Amazon Exec Kilar Named CEO of News Corp./NBC Online Venture
Stressing their focus on consumer-friendly design, NBC and News Corp. named Amazon executive Jason Kilar to head their new online video venture. Kilar joins the company July 9 as Chief Executive Officer and will report to its board, including NBC Universal President/CEO Jeff Zucker and News Corp. President/COO Peter Chernin.
The yet unnamed venture, or "Newco" as it's most often called, is being designed by the companies as both an ad-supported destination for aggregated TV and film content, and a syndication business that will distribute that content to partners. Kilar, an Amazon veteran of nearly a decade whose biggest contribution was adding DVD sales to the company's business, was the right fit for Newco because of his understanding of user-friendly web design, said both Zucker and Chernin in a conference call.
"We don't want this to be big media's attempt at a digital business," said Chernin. With the venture, NBC and News Corp. are largely aiming to ensure that Google’s YouTube does not have a stronghold on monetizing online video. "We want this to be a standalone digital business and we think it's critical that we bring in a leader who comes from that background."
Kilar, also on the conference call, said News Corp. and NBC were "ferociously" committed to Newco and that his goal was "to create a great customer experience truly worth of remark."
He takes the reins from NBCU's Chief Digital Officer George Kliavkoff, who had been leading the company while the board searched for a permanent CEO.

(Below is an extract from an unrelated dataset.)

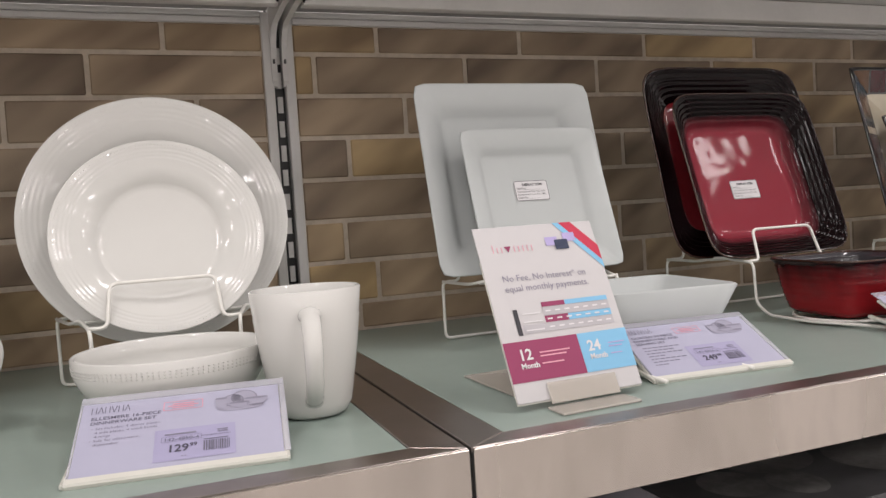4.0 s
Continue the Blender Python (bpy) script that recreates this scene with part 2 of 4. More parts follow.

After a two-year stint at Disney, Kilar spent from 1996 to 2007 at Amazon, where he introduced sales of DVDs to the online book retailer. Eventually rising to Vice President/General Manager of the company's North American media businesses, Kilar's relevant experience to Newco includes his successful negotiations with Hollywood studios for the rights to sell their content and it online. He was ultimately Senior VP, Worldwide Application Software.
Given his background, Kilar's initial duties will likely include signing more and bigger content partners than the smaller cable networks that have agreed to let Newco distribute their programming. The venture, announced by the two companies in March, is being readied for a September launch with the stated goal of creating the “largest Internet video distribution network ever assembled." With distribution partners that include Time Warner’s AOL, Microsoft’s MSN, News Corp.’s MySpace and Yahoo!, NBC and News Corp. press materials say the content will reach "98 percent of the monthly U.S. unique users on the Internet." Content partners now include Comcast's E!, Style Network and G4, as well as Oxygen, Sundance and the News Corp-owned Speed and Fuel TV .
Newco has hired about 30 people so far and began moving operations into new offices this week, said Chernin. NBC and News Corp. sold its inventory during the upfront that just wrapped.
NBC and News Corp. initially hatched plans for the venture amidst industry talk that they and other major content owners like Viacom and its corporate sister CBS were floating plans to begin a "YouTube killer" that would stop to online video behemoth from cornering the market.
Those talks never led to anything concrete because the partners could never agree on specifics regarding revenue sharing and whose content would be most prominently displayed at any given time.
Right now, News Corp. and NBC are "in lockstep" over major decisions, Chernin said on Wednesday's conference call. He called Newco the "single smoothest part of my life right now" and "about as easy and straightforward as anything I've worked on in an awful long time."